Installation through CMake
  • If the installation through Autoconf fails to generate the configure file or has any other error, follow the commands below to build through CMake.
    sudo tar xvf leptonica-1.84.1.tar.gz
    cd leptonica-1.84.1
    sudo mkdir build
    cd build
    sudo cmake ..
    sudo make -j4
    sudo make install
Leptonica Configuration
  • Configure the Leptonica path so that the Tesseract Leptonica installation can be found.
  • Add the leptonica installation directory in library path. Example: /usr/local/lib ,/usr/lib, /usr/lib64 etc.
  • Configure the Leptonica header path. Example: /usr/local/include/leptonica.
  • Setup the Pkgconfig path and execute the below mentioned commands to set the path.
    export PKG_CONFIG_PATH=$PKG_CONFIG_PATH:/usr/local/lib/pkgconfig/
    export PKG_CONFIG_PATH=$PKG_CONFIG_PATH:/usr/lib64/pkgconfig/
    export LD_LIBRARY_PATH=$LD_LIBRARY_PATH:/usr/lib
    export LD_LIBRARY_PATH=$LD_LIBRARY_PATH:/usr/local/lib
    export LIBLEPT HEADERSDIR=/usr/local/include/leptonica

    Note:

    Sometimes, tesseract still unable to find lept.pc file.
    It gives configuration errors. For example, Leptonica 1.74 or higher is required. In that case, locate the lept.pc file (usually present at /usr/local/lib/pkgconfig/) with the command locate lept.pc and copy the same in /usr/lib64 directory.
    sudo cp /usr/local/lib/pkgconfig/lept.pc /usr/lib64/pkgconfig/
    Similarly, some services might not be able to get Libleptonica shared object files (.so files, ex: liblept.so, libleptonica.so etc.).

    Note:

    .so files are usually present in the server at /usr/local/lib.
  • Type whereis libleptonica or locate libleptonica to find the path and copy the .so files in /usr/lib64 path.
    cd /usr/local/lib
    sudo cp -a *liblept* /usr/lib64
Tesseract Installation
  • Copy the Tesseract tarball tesseract-5.4.1.tar.gz to the server (installation directory). For example, /scratch.
  • Copy the Tesseract trained files eng.traineddata, osd.traineddata to the server.
  • Execute below commands sequentially to build and install Tesseract.

    Note:

    /usr/bin is the directory where tesseract binary will be present if you pass prefix=/usr in configure. You can provide the path based on where you want to install.
    sudo tar xvf tesseract 5.4.1.tar.gz
    cd tesseract-5.4.1
    sudo ./autogen.sh
    sudo ./configure --prefix=/usr
    sudo make -j4
    sudo make install
  • Copy the traineddata files in tessdata directory.

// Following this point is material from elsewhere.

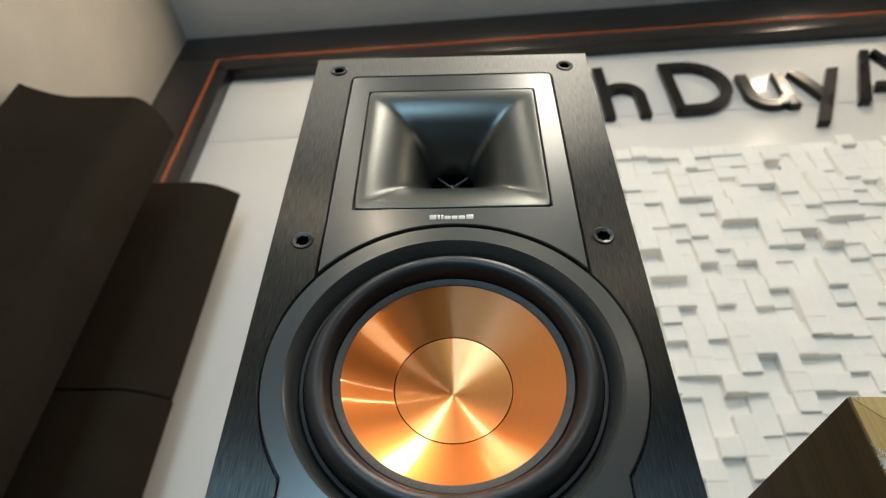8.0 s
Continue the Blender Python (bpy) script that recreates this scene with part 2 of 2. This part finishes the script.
solid("floor", slab(LEFT - 0.12, RIGHT + 0.12, REAR - 0.12, BACK + 0.14, -0.1, 0), FLOOR, "unseen dark grey shop floor, dark to cut bounced light", "floor", "structure", ROOM)
solid("ceiling", slab(LEFT - 0.12, RIGHT + 0.12, REAR - 0.12, BACK + 0.14, CEIL, CEIL + 0.1), CEILING, "plain off-white painted ceiling", "ceiling", "structure", ROOM)
solid("wall_west", slab(LEFT - 0.12, LEFT, REAR, BACK + 0.14, 0, CEIL), PLASTER, "beige painted plaster side wall", "wall", "structure", ROOM)
solid("wall_east", slab(RIGHT, RIGHT + 0.12, REAR, BACK + 0.14, 0, CEIL), UNSEEN_DARK, "unseen side wall, dark to cut bounced light", "wall", "structure", ROOM)
solid("wall_south", wall_with_windows(), UNSEEN_DARK, "unseen wall with a shop window, dark to cut bounced light", "wall", "structure", ROOM)

wall = solid("wall_north", slab(LEFT, RIGHT, BACK + 0.02, BACK + 0.14, 0, CEIL), PLASTER, "wall behind glossy white panels", "wall", "structure", ROOM)
# glossy white panels in courses, with a narrow joint between
OPEN_L, OPEN_T, JOINT = -0.862, 2.518, 2.165
u = -0.90
while u < RIGHT - 0.1:
    w = min(2.4, RIGHT - 0.06 - u)
    for z0, z1 in ((0.0, JOINT), (JOINT, 2.57)):
        part("panel", slab(u + 0.0015, u + w - 0.0015, BACK, BACK + 0.0195, z0 + 0.0015, z1 - 0.0015, 0.001), WHITE, wall, "glossy white wall panel")
    u += w
# dark frame: outer board, thin orange strip, inner board
frame_label = "glossy black picture-frame border of the display wall"
border = thing("wall_frame", frame_label, "frame", ROOM, kind="structure")
SL, ST, SW = -0.921, 2.586, 0.012
part("upright_board", slab(LEFT, SL, FRAME, BACK + 0.019, 0, ST + SW, 0.002), DARKWOOD, border)
part("top_board", slab(LEFT, RIGHT, FRAME, BACK + 0.019, ST + SW + 0.0003, CEIL, 0.002), DARKWOOD, border)
part("upright_inner_board", slab(SL + SW, OPEN_L, FRAME, BACK - 0.001, 0, OPEN_T, 0.002), DARKWOOD, border)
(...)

    If you use prefix=/usr, tessdata directory is present at /usr/share. If you use prefix=/usr/local, tessdata directory is present at /usr/local/share.

    sudo cp osd.traineddata /usr/share/tessdata
    sudo cp eng.traineddata /usr/share/tessdata
Tesseract Configuration
  • Execute the below commands to set the Tesseract library path.
    export LD_LIBRARY_PATH=$LD_LIBRARY_PATH:/usr/lib
    export LD_LIBRARY_PATH=$LD_LIBRARY_PATH:/usr/local/lib
  • Sometimes services are unable to find libtesseract shared object files (.so files) present in system (Usually at /usr/lib). In that case copy the libtesseract files in /usr/lib64.
    cd /usr/lib
    sudo cp -a *libtesseract* /usr/lib64
  • Some programs search for the tessdata directory in a different path (usr/share/tesseract/4/tessdata). Copy the existing tessdata directory to the path (either in /usr/share or /usr/local/share based on your installation).
    cd /usr/share
    sudo mkdir tesseract(execute if tesseract directory is not p resent)
    cd tesseract
    sudo mkdir 4
    cd /usr/share
    sudo cpR tessdata /usr/share/tesseract/4
  • Run the below command to set tessdata prefix.
    export TESSDATA_PREFIX=/usr/share/tesseract/4/tessdata

    The Tesseract is now installed.

  • Verify the version with below command.
    tesseract --version

    It shows the tesseract version (5.4.1), leptonica version (1.84.1) along with other default libraries (libjpeg, libjpeg-turbo, libpng, libtiff, zlib).